I drive all through the night without apparent fatigue. This is the fourth night I haven’t slept. Lack of sleep is like lack of food, it induces a high sense of physical perception. Towards dawn my screen-wipers pack up, but fortunately the worst of the rain is over and soon it stops altogether. I draw up beside the road and get out and feel the cool breeze on my face and eyes. I stand beside the car and watch the canopy of cloud begin to lift from the east like a roll-top desk. After a few minutes the desk jams and the brilliant sky shows only for a few inches above the horizon. Then as the sun rises the whole of the desk top catches fire and crumbles into crimson ash.
Red sky in the morning … I get back into the car and drive on.
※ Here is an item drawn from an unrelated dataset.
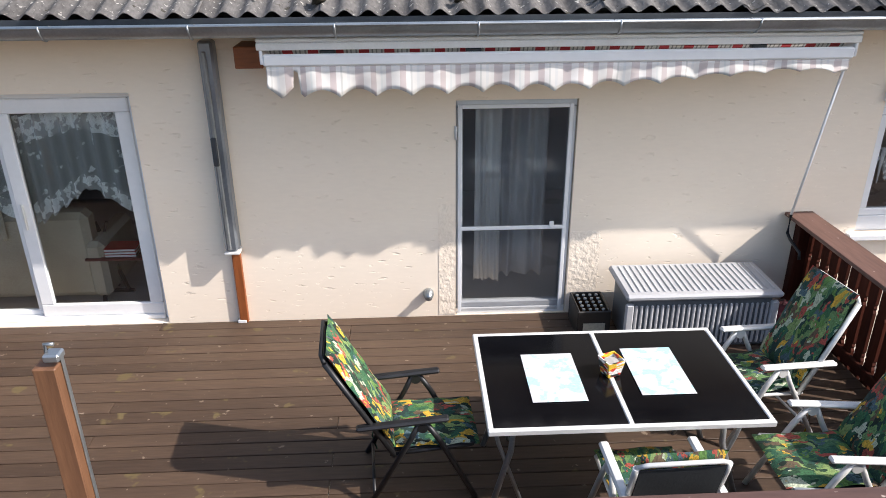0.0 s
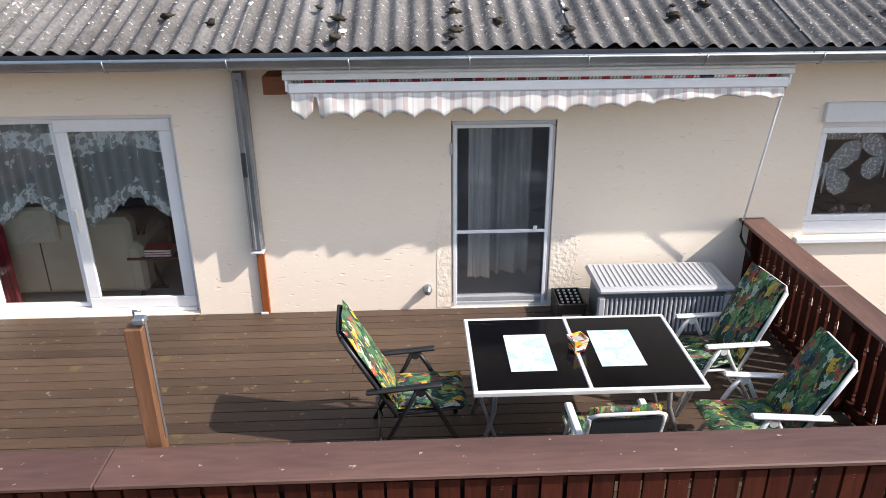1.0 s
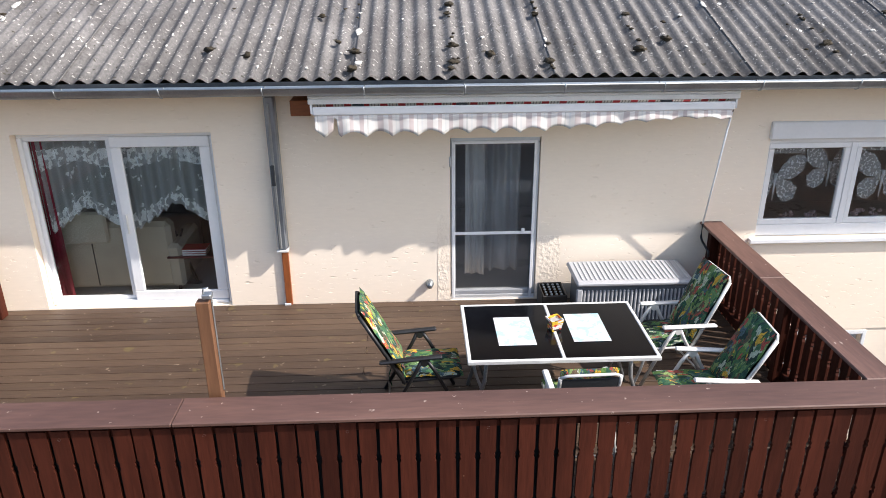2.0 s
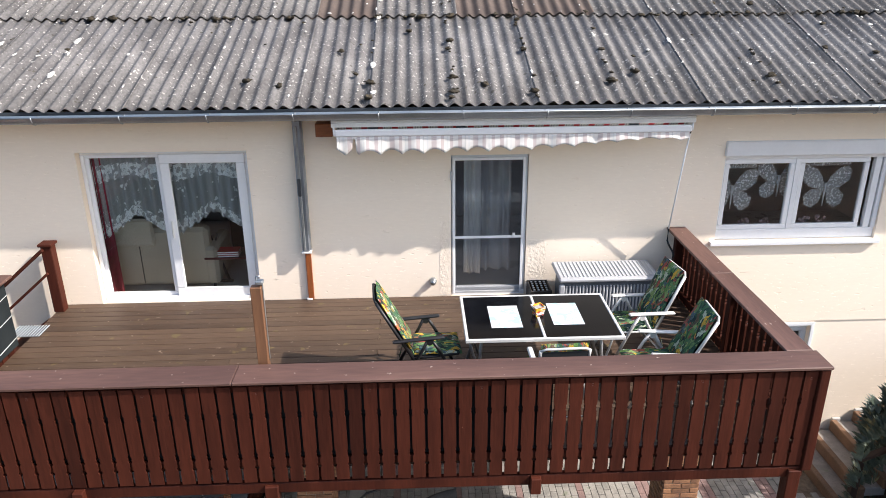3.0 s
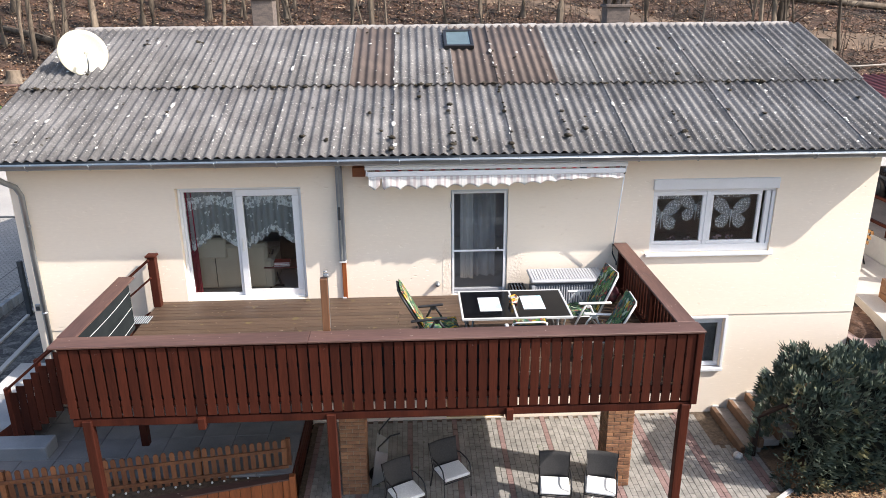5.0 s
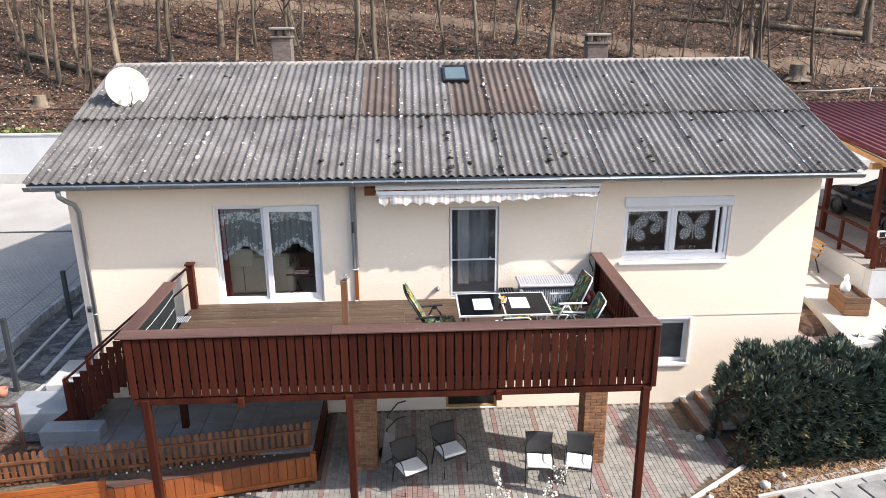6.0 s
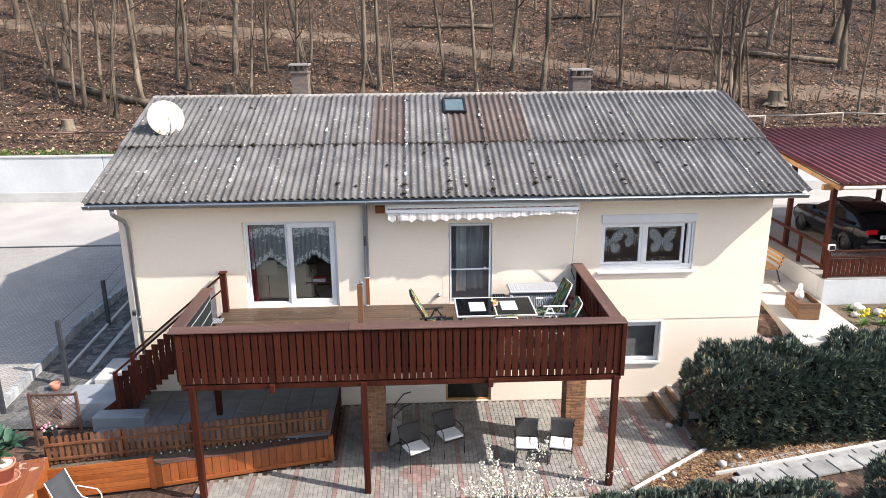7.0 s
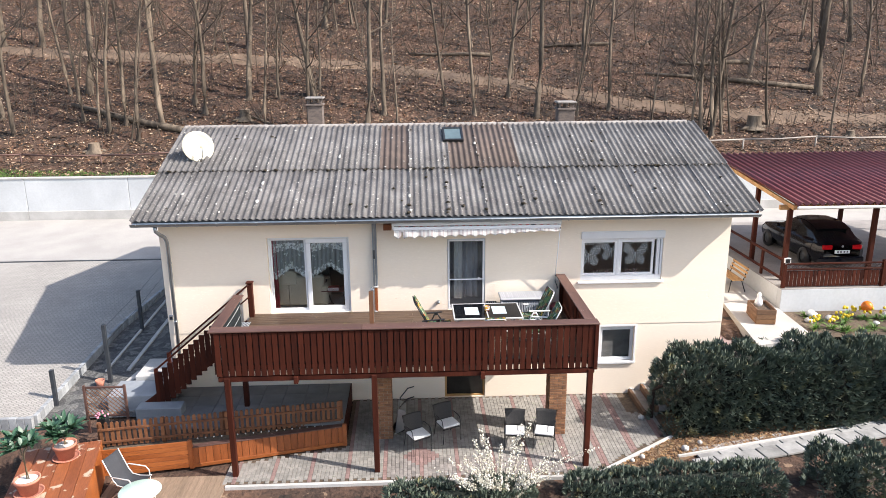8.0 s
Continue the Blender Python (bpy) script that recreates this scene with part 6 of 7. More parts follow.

My finger-tips are sensitive to the thin rim of the wheel. The speedometer in this car is not by clock face and needle but by a moving tape that slides behind a window. It is showing sixty miles an hour, which is a fair speed for this car, and on roads still wet. But somehow I’m convinced I’ll not have an accident. That wouldn’t please the fates.
And presently as I near London I realize I’m becoming myself again. Sensation is being unfrozen. I’m almost out of the chloroform. There is pain again. But not much fear. And not much remorse. Something after all has changed, and I wonder what is the difference.
I look back on what has happened with an eye still detached, and with a cool mind. I look back on what has happened and find that there is little room or time for regret. I look forward into the future and find there is little to be afraid of. For the worst has happened. And once the worst has happened there is nothing more to fear.
By the time I reach London the buses are out in the streets, the workers thronging along drying pavements, the newspaper posters flapping. What news will they have tomorrow? I say it over to myself as I drive through the traffic: once the worst has happened there is nothing more to fear.